A história se inicia num parque tipicamente AMERICANO que leva o nome da série, de onde são levados, NUMA MONTANHA RUSSA, para um mundo caótico e desorganizado, PERMEADO DE MAGIA, reinos, demônios, espíritos e guerreiros. E um ponto central: a ausência de deuses contrastando com uma miríade de superstições e crenças. Parece contraditório, mas não é. Superstições e crenças não significam, NECESSARIAMENTE, fé em deuses(ou Deus). Sem entrar no aspecto estritamente político, que é bem claro na abertura da série e no primeiro episódio, já que o desenho foi produzido em plena GUERRA FRIA, a referência à Rússia e à bipolaridade geopolítica da época dão um sinal da riqueza multifatorial abordada pelos criadores do desenho. Religião, política, sociologia, antropologia. Aqui tratarei, se bem que superficialmente, de outro detalhe: O sentido da história e a ausência de Deus.

O mundo para o qual os personagens são atraídos ENQUANTO ESTÃO NUMA MONTANHA RUSSA é comumente chamado de "REINO" ou "GRANDE REINO" em quase todos os episódios. Na verdade, não se trata de um REINO, mas de um PLANETA OU MUNDO, onde há vários reinos, vilas e povoados que parecem não ter nenhuma conexão entre si, seja geográfica, política, ideológica ou cultural. Porém, há algo que os une: o mal. Ou a personificação dele: o personagem vingador, que um dia foi bom. O GRANDE REINO é um travessia pelo mundo antigo e medieval, sem compromisso com a linearidade e a coerência que se esperaria de uma narrativa tão ousada. O que vemos são personagens medievais embutidos em cenários do mundo antigo. Ou personagens do imaginário antigo vivendo no mundo medieval. É uma típica representação do caos, uma desorganização que de, certa forma, representa o mundo dos sonhos, onde tudo é possível, um espaço onde todos se misturam sem nenhum propósito coerente, ao menos a princípio. É o universo infantil em sua forma mais pura. Bem, e daí?

É curioso que neste universo infanto-juvenil, permeado de monstros, espíritos e magia, não haja menção, a mínima sequer, para deuses ou para DEUS. Há apenas a personificação do mal. Mas ela é passageira, contingente, transitória. Não é um princípio. O mundo e as pessoas, no fundo, são boas, até aquelas que estão no lado oposto: o mal. Interessante que uma representação histórica, ainda que caótica e sem a obrigação de ser pontualmente fiel aos fatos, ignore por completo as crenças religiosas dos povos que descreve, exceto quando se trata das superstições mais rasteiras que eles tinham.

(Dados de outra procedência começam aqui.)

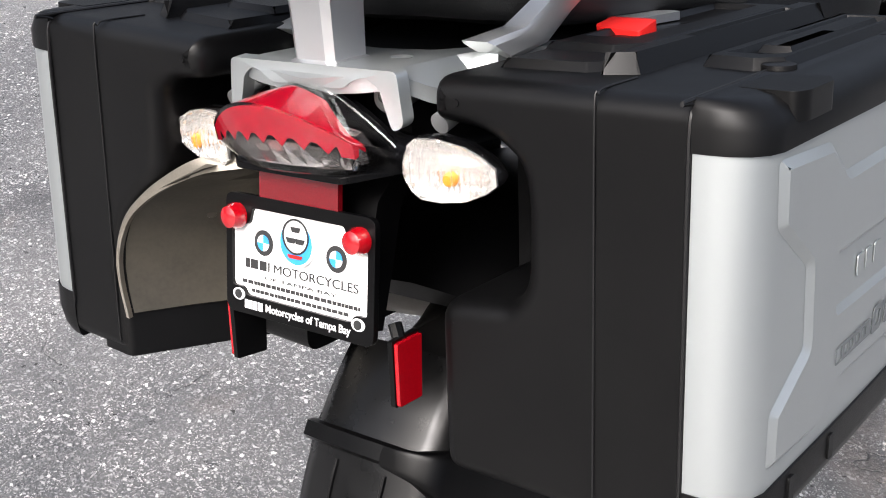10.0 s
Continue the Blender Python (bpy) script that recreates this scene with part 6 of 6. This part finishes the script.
# clear outer lens with a rim bead
part("lamp_lens", ring_faces_bm([[q for q in lamp_section(t, 0.0018)] for t in TS]), CLEAR, lamp, "clear outer lens", smooth=28).visible_shadow = False
rim_pts = [lamp_section(t, 0.0022)[0] for t in TS[1:-1]]
part("lamp_seal", tube(bmesh.new(), [Vector((-0.300, -0.096, 0.832))] + rim_pts + [Vector((-0.300, 0.096, 0.832))], 0.0028, 8, 2), GLOSS, lamp, "black lamp seal")
part("lens_edge", tube(bmesh.new(), [q + Vector((-0.004, 0, 0.0016)) for q in rim_pts], 0.0010, 6, 2), CLEAR, lamp)
# red inner lens: top and front, its lower edge toothed
rows_red = []
for k in range(97):
    t = -0.97 + 1.94 * k / 96
    rear, mid, front, zig, foot, back = lamp_section(t, -0.0012)
    tooth = 0.0085 * ramp01(1.35 - abs((k % 12) - 6) / 4.5) if abs(t) < 0.84 else 0.0
    low = zig + (front - zig) * min(0.8, tooth / max(0.006, (front - zig).length))
    k2 = 0.25 + 0.5 * ramp01((abs(t) - 0.35) / 0.5)
    rows_red.append([rear.lerp(front, k2), rear.lerp(front, max(k2, 0.6)), front, low, low + Vector((0.004, 0, 0.001)), front + Vector((0.006, 0, -0.004)), rear.lerp(front, k2) + Vector((0, 0, -0.004))])
part("red_lens", ring_faces_bm(rows_red), RED_PLASTIC_LENS, lamp, "red inner lens", smooth=25)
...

Seis jovens tipicamente americanos levariam consigo a cultura de seu povo a outro mundo(não pregando necessariamente). Indiretamente o fazem: com suas roupas que representam, cada qual, aspectos da cultura e da história americana(vestimentas dadas por um personagem que não é, em tese, americano). Contudo, negligenciam completamente DEUS E O CRISTIANISMO. Não há, em nenhum momento da série, o sinal da cruz ou um pedido aos céus, mesmo nos piores momentos, incluindo situações em que os personagens acham que determinada pessoa morreu. Os seis jovens, na verdade, simbolizavam uma nova geração que nascia do embate cultural e religioso daquela época. Os personagens são ateus que veem o mundo de uma maneira muito peculiar: um mundo caótico, dividido por crenças religiosas e políticas, cheio de superstições e monstros(interiores) a serem superados, PORÉM COM PROPÓSITO E SENTIDO. Se conseguiram superar Deus (isso desde o século XIX) e algumas das superstições que agora pertencem ao passado, faltam encontrar o caminho de casa, o propósito da vida e o sentido da história e do mundo. Nunca encontraram, e jamais poderiam ter encontrado. A roda da história não para, é um devir constante. O progresso e o evolucionismo social são meras ideologias que não encontram fundamento quando analisamos a história dos povos.

Cada cultura, cada povo um seu ritmo de vida e o nível tecnológico adequado às suas necessidades. Quando os garotos foram lançados a outro mundo já era um caminho sem volta. A tentativa de voltar para casa é apenas a repetição de uma velha ideia que a moderna antropologia e sociologia enterraram. Mas os jovens ateus ainda acreditam nela.

*Trecho reescrito a partir de uma antiga coletânea de ensaios sobre satanismo e ateísmo na televisão ( Ateus a satanistas nos filmes e desenhos). O texto em tela inicialmente chamava-se "A caverna do Dragão e os sentidos da história", de 2007. Aqui é apresentado apenas um trecho sobre o referido desenho. O texto original é bem maior, e de teor academicista. E de interesse ao público em geral. Selecionei as partes mais acessíveis e interessantes ao grande público.